The Select: Rising Sun
Speaking of influence: there is perhaps no writer who has proven more influential on 20th-century prose style than Ernest Hemingway. True, Fitzgerald was a master of artful sentences, and the last breath of The Great Gatsby may be the most perfect prose moment of the last century. And yes, Faulkner’s formal experiments opened doorways to the Beats (in The Sound and the Fury) and glanced back to the Old Testament (Absalom, Absalom). These Jazz Age contemporaries have been subject, alongside Hemingway, to pioneering theatrical adaptations by Elevator Repair Service, a key influence on groups such as last season’s Headlong, with their 1984.
But Hemingway casts a stylistic shadow all his own. Starting with the 1920s short stories that fictionalized his experiences in the war, and blossoming with The Sun Also Rises (1926), his masterful first novel, Hemingway “introduced and brought to perfection a style that nothing in English had prepared his readers for,” as David Bromwich wrote recently. What was it that made Hemingway Hemingway? Revision, compression, elision and the unspoken are all part of his prose style, a form nearly as eloquent and variable in its expressive capacities as Shakespeare’s verse. To put it another way, he ushered in a new era in which subtext was king. As Bromwich writes, Hemingway employed “a method of description that becomes a record of repressed emotion. The force of absent things and feelings is made more powerful by a minimal rendering of present details.”

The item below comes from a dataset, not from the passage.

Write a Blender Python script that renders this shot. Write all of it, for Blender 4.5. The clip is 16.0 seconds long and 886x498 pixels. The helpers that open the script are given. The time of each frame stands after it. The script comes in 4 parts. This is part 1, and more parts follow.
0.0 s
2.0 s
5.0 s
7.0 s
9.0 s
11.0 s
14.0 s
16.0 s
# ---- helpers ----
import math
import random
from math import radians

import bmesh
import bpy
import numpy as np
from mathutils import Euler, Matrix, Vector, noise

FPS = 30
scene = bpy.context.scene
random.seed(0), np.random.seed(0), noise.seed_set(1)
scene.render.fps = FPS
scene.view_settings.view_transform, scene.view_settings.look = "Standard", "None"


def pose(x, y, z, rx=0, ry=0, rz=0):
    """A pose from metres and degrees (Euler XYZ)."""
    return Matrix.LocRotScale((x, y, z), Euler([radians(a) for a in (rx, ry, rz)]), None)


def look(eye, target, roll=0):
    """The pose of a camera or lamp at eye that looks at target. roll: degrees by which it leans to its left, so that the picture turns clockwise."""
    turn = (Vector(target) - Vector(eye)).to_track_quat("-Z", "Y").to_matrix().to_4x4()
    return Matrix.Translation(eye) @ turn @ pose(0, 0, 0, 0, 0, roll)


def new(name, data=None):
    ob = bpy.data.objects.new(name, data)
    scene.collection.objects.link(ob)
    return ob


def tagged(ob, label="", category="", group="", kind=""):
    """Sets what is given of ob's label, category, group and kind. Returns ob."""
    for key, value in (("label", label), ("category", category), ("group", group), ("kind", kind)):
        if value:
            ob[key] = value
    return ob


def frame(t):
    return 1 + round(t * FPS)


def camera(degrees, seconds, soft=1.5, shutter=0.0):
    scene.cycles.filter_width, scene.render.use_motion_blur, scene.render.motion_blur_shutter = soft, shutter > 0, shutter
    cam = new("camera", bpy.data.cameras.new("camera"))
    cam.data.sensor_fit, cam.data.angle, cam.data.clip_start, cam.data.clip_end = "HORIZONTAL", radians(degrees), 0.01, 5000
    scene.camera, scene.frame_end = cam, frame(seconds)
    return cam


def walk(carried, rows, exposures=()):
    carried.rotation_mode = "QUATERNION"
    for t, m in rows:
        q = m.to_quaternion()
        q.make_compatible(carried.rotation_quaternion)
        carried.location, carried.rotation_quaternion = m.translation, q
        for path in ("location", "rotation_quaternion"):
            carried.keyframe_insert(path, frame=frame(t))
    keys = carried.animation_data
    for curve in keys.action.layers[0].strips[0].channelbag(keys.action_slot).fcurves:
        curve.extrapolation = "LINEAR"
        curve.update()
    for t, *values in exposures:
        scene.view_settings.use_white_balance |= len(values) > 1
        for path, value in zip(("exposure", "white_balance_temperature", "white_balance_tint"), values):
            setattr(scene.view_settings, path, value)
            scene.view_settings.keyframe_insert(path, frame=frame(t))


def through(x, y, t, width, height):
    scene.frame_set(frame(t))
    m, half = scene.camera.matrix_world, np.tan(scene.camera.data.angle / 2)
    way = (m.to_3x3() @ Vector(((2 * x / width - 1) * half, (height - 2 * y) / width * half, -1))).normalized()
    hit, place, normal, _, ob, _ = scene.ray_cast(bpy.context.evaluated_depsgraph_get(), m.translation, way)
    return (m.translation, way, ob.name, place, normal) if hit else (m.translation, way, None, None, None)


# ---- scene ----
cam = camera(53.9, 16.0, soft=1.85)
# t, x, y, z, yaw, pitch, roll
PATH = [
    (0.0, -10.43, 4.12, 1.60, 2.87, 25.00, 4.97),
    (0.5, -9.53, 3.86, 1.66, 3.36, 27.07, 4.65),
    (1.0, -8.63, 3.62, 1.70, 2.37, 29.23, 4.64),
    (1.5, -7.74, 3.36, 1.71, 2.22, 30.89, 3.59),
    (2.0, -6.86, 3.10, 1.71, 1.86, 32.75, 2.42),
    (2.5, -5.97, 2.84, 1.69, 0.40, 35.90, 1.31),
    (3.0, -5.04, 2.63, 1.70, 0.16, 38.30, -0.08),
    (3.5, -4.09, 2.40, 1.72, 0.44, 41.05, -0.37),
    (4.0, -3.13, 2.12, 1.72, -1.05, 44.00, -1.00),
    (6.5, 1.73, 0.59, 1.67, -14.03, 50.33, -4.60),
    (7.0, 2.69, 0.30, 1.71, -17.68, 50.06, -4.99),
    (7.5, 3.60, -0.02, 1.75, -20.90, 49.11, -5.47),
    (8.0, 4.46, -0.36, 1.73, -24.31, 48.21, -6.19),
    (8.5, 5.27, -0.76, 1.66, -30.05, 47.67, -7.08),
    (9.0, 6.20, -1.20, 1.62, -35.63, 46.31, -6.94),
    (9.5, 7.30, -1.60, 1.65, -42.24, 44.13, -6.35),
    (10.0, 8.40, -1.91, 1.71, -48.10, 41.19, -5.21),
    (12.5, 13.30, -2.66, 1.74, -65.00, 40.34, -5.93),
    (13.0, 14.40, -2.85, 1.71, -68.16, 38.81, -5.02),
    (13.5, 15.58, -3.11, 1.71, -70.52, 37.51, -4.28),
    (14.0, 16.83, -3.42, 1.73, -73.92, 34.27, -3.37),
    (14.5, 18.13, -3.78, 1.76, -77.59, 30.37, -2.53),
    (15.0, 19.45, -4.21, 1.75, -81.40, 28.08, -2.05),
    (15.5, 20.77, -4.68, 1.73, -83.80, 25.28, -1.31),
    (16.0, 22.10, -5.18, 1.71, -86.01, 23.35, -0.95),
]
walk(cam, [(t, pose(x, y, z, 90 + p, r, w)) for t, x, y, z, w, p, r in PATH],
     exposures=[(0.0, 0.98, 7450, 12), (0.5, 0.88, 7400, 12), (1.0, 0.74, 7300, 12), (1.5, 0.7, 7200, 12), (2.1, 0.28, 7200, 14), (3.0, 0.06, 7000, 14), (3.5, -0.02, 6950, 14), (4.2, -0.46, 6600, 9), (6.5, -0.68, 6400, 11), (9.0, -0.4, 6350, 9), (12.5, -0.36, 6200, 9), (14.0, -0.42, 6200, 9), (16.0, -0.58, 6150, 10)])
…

In this guide, Leslie M. M. Blume tries to make sense of what she terms “this earthquake,” the sudden appearance of Hemingway and The Sun Also Rises on the international literary scene, like a modernist Athena sprung from the head of Zeus. As she explains, it was a mixture of autobiography, of sharp-eyed reportage of his 1920s Paris circle, and that characteristically Hemingwayesque repetition and writerly revision. How he did it, no one knows. But he changed literature forever.

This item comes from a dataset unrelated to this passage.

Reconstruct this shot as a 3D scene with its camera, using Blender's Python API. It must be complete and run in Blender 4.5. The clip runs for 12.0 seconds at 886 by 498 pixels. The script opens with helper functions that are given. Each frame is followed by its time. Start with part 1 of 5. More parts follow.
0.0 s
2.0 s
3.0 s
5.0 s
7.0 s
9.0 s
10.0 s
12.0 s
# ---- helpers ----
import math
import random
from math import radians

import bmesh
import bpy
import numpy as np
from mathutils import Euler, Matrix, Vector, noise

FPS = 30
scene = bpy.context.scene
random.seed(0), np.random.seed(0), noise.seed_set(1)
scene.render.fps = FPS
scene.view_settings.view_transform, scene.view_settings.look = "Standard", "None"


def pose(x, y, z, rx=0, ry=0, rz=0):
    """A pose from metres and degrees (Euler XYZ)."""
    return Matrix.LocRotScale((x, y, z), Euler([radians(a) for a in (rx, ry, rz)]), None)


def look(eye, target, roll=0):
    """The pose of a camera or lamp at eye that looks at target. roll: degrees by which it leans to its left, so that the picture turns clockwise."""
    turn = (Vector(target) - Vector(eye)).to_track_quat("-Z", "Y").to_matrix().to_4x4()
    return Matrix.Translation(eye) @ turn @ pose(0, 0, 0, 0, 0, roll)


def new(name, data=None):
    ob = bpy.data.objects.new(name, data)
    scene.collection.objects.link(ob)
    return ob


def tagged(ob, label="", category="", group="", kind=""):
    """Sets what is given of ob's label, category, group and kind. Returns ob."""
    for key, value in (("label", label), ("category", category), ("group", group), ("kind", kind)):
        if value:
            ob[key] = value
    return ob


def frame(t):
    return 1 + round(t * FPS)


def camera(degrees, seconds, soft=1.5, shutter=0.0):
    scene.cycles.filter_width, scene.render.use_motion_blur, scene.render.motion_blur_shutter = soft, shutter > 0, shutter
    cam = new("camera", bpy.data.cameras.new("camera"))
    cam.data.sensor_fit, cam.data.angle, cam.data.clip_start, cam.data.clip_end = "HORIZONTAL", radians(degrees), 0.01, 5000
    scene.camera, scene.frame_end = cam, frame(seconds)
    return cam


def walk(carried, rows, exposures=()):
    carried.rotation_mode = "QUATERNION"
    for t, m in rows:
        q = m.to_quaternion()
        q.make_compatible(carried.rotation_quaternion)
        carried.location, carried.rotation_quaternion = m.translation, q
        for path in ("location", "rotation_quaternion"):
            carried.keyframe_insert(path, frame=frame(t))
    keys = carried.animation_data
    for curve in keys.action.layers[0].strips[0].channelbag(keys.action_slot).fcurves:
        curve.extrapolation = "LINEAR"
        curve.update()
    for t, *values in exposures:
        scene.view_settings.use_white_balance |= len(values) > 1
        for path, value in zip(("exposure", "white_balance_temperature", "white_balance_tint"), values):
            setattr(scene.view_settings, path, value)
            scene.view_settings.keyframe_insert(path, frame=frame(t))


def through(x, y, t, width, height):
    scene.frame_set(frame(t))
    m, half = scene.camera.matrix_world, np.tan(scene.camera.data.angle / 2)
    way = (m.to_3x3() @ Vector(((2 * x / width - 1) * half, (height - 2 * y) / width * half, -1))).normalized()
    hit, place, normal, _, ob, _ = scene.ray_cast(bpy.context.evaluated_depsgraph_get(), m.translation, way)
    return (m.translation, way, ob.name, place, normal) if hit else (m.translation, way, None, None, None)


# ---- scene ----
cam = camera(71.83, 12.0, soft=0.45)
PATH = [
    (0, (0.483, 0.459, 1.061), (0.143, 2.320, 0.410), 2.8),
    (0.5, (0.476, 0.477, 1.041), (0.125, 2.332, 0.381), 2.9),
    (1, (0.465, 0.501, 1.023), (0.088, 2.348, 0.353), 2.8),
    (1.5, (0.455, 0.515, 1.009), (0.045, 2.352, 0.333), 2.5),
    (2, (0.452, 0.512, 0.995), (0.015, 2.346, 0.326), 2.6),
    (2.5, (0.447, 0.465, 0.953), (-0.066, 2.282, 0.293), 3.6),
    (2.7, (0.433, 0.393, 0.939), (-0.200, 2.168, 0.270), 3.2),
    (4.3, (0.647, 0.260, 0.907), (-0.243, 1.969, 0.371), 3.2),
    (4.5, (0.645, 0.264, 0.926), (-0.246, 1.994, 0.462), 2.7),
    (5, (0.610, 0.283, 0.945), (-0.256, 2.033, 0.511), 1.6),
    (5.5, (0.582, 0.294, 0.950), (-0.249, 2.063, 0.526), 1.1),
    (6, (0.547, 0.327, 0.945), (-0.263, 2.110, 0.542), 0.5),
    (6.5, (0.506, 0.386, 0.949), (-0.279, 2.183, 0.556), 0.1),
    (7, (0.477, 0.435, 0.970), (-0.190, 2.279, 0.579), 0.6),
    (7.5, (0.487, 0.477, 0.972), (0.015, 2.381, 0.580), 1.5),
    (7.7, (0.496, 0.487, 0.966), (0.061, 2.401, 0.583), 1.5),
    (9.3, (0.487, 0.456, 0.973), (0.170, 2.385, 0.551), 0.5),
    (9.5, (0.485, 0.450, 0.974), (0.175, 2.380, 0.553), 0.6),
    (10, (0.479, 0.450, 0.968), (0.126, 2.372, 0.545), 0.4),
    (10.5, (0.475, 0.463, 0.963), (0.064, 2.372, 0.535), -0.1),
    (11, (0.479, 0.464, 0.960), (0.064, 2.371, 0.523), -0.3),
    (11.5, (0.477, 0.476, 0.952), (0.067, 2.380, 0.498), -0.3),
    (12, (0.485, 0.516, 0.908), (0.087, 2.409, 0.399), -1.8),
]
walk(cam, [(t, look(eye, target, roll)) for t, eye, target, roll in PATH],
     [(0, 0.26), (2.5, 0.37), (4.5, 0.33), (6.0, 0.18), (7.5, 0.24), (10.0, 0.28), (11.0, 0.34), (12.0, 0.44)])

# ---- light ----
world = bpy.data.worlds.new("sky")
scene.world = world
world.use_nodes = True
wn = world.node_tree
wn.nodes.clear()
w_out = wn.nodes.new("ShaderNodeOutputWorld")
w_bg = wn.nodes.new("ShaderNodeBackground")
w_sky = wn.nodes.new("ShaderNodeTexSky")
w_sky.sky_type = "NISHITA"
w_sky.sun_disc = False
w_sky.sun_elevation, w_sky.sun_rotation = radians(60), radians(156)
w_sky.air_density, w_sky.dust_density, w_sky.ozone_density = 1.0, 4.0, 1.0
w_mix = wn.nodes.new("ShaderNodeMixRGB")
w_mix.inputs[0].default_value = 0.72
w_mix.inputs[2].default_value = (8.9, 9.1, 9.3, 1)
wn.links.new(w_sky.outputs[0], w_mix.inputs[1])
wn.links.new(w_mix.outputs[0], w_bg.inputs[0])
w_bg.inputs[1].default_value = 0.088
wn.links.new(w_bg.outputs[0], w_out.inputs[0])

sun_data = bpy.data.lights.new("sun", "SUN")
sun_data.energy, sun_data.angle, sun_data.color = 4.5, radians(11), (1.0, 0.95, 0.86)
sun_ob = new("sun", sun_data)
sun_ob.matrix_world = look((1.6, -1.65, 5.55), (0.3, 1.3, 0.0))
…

The Secret Garden: A Career Lost and Refound
As Gretchen H. Gerzina writes, few know much about Frances Hodgson Burnett, the author of The Secret Garden. That her career encompassed fifty-three novels, most of them for grown-ups. That she eventually became the highest paid woman writer in the country. That she was a figure of scandalous gossip (for her marriage to a younger man) and faddish fashionability (with her Little Lord Fauntleroy inspiring mothers across the country to swaddle their children). In this issue, Gerzina outlines a fascinating—and underappreciated—life and career. It is a story of persistence and triumph, of a determined woman employing unconventional methods (such as responding to ads in the back of women’s magazines) to build a writer’s career with real longevity and success. Most of all, Gerzina writes, Burnett’s achievement was a complex and multifaceted one: chronicling a time of profound social change, she kept returning to the image of the Edenic garden. Her art, like all art, is irreducible, a welter of memory, emotions and events.
In the wake of last season’s Women’s Voices Theatre Festival—a city-wide celebration of new work by female writers, on a scale unprecedented in this country—STC continues to expand and redefine what “classical” theatre looks and sounds like with our production of Marsha Norman and Lucy Simon’s musical adaptation of Burnett’s beloved children’s book. Rediscovering female writers—historically neglected, written out of history or relegated to “genre author” status (as Gerzina points out, Burnett and Garden were the J.K. Rowling of their day)—is part and parcel of that newfound institutional commitment.
The School for Lies: Misanthropic Mendacity
On an average of once every other season, for the past six years, Michael Kahn and David Ives have brought one new “transladaptation” of an obscure French neoclassical comedy to the stage. This so-called “David Ives Trilogy,” spanning a century of forgotten works, has been path-breaking for STC and for classical theatre in this country, resulting in the rediscovery of plays such as Pierre Corneille’s The Liar (1643), Jean-François Regnard’s The Heir Apparent (1708), and Alexis Piron’s The Metromaniacs (1738). More than just rediscovering these plays, however, Ives revitalizes them, makes them into the stuff of delirious, sensational, laugh-out-loud entertainment. David doesn’t just translate these plays, in the manner of a scholar. He brings them to life. Like every true translator, he works alongside the original author (not “on” but “with”), taking some liberties in transferring the work to the modern era while unearthing the true spirit of the work. As David has written, “only playwrights should translate plays […] the point is not to carry over sentences from one language to another, but to produce a credible, speakable, playable, produceable play for today.” More than just translating the words, Ives gives these lost plays a voice.
It was inevitable, then, that Michael and David would team up on The School for Lies, a curio from the Ives canon. Commissioned by another theatre company, in the middle of completing his “trilogy,” School is a familiar Ivesian “transladaptation,” but it’s of a very well-known play: The Misanthrope, by Molière. Thus, it doesn’t rediscover the original play so much as it functions as an “answer” play to Molière, rather like recent answer plays on our stages such as Greig’s Dunsinane and Farber’s Salomé. The story is retold, but in unfathomable (or, rather, fathomably Ivesian) terms. As Ives might put it, the farce is turned up to eleven, the rhymed verse is surprising and defiantly lowbrow, and the denouement sounds a note of Shakespearean romance rather than French détente.
Like the other six plays in the Shakespeare Theatre Company’s 2016-2017 season, then, The School for Lies is a testament to the classical paradox. Preserving the culture through his creative reimagining, Ives and the other authors in our season show us a new way of looking at the past and present, and thus at ourselves. It is our hope that seeing such works onstage can restore an audience’s faith in the ability of a classical theatre to remain relevant. After all, history isn’t just something you read about in a book, but something we all can join in actively shaping, rediscovering and reimagining.